▶ [WORK TO DO]
Out of the lines below, please list those that hold the string "comes".

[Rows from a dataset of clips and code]
————

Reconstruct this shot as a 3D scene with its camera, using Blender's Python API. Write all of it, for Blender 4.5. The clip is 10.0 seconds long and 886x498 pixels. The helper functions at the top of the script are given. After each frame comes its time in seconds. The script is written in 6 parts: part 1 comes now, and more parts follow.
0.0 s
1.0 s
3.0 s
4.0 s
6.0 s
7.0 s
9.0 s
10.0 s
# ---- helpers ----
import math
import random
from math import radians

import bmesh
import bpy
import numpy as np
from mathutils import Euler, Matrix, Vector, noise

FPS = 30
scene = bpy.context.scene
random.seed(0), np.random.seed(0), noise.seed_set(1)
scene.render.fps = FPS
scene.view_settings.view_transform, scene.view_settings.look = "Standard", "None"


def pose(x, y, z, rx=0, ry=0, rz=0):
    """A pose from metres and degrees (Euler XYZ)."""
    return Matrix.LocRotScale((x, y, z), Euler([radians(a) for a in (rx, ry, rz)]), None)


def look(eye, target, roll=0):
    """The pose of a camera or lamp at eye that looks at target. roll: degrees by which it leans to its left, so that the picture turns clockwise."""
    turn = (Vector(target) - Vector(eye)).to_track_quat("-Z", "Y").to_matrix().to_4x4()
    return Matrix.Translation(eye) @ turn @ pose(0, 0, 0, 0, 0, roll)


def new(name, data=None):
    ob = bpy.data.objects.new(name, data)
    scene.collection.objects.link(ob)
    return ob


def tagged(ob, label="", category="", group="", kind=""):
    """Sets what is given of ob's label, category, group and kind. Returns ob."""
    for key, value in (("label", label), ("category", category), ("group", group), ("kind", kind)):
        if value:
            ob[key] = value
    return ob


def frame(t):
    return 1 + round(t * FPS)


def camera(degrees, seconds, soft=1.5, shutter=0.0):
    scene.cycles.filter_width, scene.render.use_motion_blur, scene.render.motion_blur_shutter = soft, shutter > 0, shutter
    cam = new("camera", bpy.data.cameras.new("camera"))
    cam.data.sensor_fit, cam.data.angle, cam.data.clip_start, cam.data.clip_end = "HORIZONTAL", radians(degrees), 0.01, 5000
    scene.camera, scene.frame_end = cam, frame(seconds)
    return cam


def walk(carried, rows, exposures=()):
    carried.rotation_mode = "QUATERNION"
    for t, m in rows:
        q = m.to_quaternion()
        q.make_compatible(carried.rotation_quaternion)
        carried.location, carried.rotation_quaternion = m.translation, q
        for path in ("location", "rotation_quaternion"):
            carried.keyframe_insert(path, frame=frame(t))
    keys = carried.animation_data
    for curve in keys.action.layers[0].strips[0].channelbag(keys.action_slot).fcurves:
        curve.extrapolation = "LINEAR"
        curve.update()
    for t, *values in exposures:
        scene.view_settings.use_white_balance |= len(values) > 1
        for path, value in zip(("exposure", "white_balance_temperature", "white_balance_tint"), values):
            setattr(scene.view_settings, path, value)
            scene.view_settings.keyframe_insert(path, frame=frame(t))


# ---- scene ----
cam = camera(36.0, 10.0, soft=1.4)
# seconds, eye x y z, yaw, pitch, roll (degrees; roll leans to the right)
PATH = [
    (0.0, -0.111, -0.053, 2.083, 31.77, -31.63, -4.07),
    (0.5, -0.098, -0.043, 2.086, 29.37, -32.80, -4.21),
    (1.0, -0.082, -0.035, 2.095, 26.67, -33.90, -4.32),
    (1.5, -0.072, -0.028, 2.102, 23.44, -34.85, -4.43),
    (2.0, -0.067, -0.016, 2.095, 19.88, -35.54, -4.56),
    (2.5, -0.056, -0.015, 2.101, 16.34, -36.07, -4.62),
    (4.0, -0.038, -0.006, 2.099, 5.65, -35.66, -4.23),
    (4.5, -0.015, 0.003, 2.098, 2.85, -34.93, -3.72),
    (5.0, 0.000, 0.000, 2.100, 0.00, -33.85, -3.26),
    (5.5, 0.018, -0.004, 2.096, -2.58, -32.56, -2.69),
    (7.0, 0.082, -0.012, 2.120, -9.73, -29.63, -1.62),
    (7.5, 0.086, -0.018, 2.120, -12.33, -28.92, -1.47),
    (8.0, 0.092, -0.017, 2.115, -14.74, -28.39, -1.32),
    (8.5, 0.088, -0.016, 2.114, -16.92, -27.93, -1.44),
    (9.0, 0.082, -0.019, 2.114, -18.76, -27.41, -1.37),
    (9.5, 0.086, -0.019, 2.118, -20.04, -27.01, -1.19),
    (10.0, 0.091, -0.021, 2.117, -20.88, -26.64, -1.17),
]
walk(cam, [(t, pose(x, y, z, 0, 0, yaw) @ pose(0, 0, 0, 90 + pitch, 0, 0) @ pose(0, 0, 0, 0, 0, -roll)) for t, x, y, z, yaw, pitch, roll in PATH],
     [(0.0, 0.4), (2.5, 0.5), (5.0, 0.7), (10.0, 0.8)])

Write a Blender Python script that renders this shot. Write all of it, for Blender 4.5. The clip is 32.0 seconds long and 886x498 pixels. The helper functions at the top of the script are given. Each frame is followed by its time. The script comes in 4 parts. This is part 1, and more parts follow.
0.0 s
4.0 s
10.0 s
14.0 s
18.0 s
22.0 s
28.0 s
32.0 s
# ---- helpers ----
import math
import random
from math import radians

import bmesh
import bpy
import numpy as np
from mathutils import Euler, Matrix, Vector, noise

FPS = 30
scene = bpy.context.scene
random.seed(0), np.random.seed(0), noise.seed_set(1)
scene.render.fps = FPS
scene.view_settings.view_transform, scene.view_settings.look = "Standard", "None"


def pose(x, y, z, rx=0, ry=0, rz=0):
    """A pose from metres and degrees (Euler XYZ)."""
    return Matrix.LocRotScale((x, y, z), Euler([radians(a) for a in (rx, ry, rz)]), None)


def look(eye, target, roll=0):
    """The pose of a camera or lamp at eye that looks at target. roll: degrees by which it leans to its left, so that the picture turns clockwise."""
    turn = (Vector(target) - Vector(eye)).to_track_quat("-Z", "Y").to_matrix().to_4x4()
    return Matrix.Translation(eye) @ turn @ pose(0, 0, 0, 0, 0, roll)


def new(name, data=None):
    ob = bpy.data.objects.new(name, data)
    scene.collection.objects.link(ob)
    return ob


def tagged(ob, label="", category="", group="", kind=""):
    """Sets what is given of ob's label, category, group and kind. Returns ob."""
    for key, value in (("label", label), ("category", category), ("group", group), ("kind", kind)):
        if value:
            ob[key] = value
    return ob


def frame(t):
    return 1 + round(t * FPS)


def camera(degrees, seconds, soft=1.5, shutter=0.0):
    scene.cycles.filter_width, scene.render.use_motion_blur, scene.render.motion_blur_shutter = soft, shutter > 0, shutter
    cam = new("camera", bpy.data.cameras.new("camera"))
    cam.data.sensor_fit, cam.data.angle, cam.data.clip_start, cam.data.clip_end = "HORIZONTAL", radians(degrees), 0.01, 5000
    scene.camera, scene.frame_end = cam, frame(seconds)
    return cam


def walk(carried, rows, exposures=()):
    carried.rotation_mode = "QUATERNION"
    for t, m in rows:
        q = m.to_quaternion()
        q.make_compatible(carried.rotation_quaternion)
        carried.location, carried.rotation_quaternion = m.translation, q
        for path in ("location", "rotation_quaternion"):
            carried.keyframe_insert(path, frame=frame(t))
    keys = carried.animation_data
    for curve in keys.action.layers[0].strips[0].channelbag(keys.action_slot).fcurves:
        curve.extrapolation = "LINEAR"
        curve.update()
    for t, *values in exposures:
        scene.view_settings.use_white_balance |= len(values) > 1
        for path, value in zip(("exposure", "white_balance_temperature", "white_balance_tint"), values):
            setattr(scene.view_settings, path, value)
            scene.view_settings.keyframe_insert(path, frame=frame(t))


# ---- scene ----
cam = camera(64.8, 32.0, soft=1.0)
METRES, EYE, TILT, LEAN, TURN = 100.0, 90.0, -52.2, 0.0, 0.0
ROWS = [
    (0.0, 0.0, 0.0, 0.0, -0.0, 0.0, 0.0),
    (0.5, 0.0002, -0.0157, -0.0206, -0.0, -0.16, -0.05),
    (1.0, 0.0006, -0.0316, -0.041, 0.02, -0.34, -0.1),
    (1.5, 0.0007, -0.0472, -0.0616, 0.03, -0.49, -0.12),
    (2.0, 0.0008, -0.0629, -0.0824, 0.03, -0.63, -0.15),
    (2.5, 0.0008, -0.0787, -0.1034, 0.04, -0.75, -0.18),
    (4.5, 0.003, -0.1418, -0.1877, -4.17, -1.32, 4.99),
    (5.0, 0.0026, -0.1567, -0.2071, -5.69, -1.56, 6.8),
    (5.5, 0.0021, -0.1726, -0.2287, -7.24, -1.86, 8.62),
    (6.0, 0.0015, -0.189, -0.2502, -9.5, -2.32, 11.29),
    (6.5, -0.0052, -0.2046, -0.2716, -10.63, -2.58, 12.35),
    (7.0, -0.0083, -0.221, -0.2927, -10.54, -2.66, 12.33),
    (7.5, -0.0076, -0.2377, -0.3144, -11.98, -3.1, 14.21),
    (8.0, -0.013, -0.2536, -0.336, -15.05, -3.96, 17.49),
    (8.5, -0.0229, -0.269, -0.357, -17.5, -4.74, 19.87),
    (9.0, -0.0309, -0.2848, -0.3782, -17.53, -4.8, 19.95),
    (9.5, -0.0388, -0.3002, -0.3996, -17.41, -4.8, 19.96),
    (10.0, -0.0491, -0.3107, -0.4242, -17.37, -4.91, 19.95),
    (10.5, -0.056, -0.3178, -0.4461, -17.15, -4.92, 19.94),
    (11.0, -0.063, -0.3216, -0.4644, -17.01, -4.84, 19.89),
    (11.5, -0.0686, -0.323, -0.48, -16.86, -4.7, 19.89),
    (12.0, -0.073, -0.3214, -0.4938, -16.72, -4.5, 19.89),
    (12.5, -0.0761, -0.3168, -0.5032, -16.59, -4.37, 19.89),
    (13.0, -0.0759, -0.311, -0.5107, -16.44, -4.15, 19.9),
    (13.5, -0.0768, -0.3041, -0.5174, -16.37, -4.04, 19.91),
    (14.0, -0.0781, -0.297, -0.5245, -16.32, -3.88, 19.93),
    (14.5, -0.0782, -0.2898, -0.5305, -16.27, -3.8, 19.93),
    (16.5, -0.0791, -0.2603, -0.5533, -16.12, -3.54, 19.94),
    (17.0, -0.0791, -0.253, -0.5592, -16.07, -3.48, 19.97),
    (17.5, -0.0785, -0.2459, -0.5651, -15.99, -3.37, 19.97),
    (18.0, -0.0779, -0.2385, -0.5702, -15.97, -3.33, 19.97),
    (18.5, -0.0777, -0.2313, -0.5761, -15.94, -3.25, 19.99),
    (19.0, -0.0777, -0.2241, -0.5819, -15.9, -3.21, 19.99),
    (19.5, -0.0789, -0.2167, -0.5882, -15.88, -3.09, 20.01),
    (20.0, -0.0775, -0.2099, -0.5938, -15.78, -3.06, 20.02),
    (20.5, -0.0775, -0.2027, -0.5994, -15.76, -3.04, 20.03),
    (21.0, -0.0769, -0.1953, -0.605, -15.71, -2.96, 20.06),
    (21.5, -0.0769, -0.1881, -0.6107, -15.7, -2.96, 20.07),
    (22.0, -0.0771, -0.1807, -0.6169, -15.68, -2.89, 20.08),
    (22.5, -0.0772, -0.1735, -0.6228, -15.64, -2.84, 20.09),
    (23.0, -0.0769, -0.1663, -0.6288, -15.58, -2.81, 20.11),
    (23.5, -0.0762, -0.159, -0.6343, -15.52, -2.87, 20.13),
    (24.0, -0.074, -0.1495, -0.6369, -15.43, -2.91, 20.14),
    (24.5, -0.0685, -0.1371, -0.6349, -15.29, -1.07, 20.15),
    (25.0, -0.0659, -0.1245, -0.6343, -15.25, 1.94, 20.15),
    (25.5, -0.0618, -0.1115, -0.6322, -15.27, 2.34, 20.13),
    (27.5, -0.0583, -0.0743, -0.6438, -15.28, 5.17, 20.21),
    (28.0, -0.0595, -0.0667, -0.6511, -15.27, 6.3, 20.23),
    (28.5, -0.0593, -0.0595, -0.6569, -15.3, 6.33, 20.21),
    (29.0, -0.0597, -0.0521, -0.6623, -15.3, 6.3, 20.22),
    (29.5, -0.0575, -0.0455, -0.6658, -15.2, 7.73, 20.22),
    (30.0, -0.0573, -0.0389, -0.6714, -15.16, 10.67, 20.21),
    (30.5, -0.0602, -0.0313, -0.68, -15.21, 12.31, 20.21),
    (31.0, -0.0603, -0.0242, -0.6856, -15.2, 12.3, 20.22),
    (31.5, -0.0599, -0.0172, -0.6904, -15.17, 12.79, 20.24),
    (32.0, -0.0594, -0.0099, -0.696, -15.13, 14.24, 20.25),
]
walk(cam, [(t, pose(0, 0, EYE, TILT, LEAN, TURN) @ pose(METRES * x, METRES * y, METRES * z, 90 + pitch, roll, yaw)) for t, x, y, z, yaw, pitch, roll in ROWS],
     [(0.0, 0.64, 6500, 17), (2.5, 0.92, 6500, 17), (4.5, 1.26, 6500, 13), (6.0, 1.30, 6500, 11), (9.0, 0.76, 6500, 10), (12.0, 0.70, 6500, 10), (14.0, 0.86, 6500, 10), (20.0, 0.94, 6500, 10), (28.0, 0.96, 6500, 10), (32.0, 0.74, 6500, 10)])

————

▶ [REPLY]
Reconstruct this shot as a 3D scene with its camera, using Blender's Python API. Write all of it, for Blender 4.5. The clip is 10.0 seconds long and 886x498 pixels. The helper functions at the top of the script are given. After each frame comes its time in seconds. The script is written in 6 parts: part 1 comes now, and more parts follow.
Write a Blender Python script that renders this shot. Write all of it, for Blender 4.5. The clip is 32.0 seconds long and 886x498 pixels. The helper functions at the top of the script are given. Each frame is followed by its time. The script comes in 4 parts. This is part 1, and more parts follow.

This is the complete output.